FIG. 10 is an illustration of a method 120 for constructing an IC component stack on a motherboard to minimize motherboard size and reduce interconnection length and power dissipation in a device, in accordance with one or more aspects. At 122, stackable IC modules can be selected according to design constraints. At 124, a determination is made regarding whether one or more remote devices is present. If so, then at 126, a controller or amplifier component can be placed on the motherboard at the bottom of the modules stack to ensure that signals from components in the stack are relayed to and received by other stacks or components therein on the motherboard, and/or to intended recipient devices or components not coupled to the motherboard. The method then proceeds to 128. If no other remote devices are present, then the method proceeds directly to 128, where heat dissipation requirements are evaluated. Heat dissipation elements can be inserted into the stack above or below heat-generating modules to ensure that such heat does not adversely affect nearby IC components, at 130.
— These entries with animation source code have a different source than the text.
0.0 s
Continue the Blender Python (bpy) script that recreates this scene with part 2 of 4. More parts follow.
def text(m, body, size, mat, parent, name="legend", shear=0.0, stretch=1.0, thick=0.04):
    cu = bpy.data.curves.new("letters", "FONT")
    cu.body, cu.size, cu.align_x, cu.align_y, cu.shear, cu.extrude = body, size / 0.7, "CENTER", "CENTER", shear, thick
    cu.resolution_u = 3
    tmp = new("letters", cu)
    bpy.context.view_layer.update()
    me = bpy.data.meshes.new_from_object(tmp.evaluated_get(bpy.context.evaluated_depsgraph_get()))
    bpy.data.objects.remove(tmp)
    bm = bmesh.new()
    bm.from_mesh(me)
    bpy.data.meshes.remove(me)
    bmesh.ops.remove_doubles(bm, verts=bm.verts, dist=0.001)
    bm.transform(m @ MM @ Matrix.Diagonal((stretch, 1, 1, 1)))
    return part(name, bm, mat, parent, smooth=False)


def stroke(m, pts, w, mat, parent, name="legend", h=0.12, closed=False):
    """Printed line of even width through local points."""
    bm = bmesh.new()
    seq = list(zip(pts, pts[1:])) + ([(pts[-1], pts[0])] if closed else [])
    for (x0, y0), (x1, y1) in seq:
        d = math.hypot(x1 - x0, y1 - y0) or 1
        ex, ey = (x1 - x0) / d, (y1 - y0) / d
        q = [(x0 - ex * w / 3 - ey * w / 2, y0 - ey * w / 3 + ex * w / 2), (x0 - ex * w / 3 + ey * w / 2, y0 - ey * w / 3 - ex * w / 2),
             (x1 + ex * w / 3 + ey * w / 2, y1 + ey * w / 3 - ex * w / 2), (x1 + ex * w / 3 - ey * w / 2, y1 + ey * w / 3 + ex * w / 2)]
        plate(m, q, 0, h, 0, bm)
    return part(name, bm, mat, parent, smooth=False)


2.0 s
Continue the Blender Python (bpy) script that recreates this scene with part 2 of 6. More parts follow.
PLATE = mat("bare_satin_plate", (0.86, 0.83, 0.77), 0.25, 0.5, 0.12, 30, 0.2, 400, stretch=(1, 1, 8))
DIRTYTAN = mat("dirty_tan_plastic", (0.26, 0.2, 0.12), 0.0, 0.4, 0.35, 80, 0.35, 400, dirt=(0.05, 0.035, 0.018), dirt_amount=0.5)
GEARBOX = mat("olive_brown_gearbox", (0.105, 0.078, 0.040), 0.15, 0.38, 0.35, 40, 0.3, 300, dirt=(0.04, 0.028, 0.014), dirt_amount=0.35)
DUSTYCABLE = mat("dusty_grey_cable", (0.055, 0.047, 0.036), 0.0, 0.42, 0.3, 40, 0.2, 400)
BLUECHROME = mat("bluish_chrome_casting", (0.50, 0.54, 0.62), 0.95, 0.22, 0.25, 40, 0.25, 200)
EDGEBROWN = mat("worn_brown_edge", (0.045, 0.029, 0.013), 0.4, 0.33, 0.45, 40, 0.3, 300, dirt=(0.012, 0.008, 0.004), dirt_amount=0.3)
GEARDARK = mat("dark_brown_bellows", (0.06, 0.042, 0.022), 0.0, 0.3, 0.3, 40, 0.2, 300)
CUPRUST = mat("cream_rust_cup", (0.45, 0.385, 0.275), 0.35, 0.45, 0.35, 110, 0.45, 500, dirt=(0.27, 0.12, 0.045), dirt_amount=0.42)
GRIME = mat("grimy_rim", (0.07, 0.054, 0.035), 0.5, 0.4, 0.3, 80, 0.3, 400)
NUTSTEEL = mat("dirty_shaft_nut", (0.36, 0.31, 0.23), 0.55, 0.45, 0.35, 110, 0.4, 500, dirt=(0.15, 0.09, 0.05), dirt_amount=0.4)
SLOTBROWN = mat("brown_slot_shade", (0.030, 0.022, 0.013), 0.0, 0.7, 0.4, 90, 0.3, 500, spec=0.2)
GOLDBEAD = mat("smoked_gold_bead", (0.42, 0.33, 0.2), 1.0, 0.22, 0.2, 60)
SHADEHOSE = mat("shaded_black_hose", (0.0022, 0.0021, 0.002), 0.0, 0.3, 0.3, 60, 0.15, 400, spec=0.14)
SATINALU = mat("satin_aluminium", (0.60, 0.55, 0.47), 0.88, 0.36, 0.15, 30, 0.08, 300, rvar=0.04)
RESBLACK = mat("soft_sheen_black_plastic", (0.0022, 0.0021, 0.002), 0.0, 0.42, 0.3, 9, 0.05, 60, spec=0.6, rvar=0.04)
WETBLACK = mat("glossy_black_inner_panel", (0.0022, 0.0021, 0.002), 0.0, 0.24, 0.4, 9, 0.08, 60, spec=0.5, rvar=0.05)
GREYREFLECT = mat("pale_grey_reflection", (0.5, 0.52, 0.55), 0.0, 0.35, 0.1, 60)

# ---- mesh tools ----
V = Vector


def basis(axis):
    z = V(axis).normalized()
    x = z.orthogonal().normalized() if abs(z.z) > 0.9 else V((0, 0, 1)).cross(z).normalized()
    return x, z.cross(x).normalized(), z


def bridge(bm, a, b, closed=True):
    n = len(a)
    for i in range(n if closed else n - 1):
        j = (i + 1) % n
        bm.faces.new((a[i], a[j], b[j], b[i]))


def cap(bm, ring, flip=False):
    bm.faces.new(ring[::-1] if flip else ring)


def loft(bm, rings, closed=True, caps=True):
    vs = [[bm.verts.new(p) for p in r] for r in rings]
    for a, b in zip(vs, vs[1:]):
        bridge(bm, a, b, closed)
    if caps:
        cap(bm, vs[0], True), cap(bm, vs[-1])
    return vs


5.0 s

IC components may be coupled directly together to form the stack or may be separated by socket layers as described above. IN the latter case, modules can be arranged on their respective socket layers such that no module is directly above or below a neighboring module, such as is described with regard to FIG. 5, at 132. It will be appreciated, however, that in other aspects the IC modules may be centered on their respective socket layers, and thus positioned directly above one another. At 134, all IC modules and respective IC socket layers and/or heat dissipation layers, if any, are interconnected and coupled to the mother board (or control component or amplifier, if present).

The above description merely provides a disclosure of particular embodiments of the invention and is not intended for the purposes of limiting the same thereto. As such, the invention is not limited to only the above-described embodiments. Rather, it is recognized that one skilled in the art could conceive alternative embodiments that fall within the scope of the invention.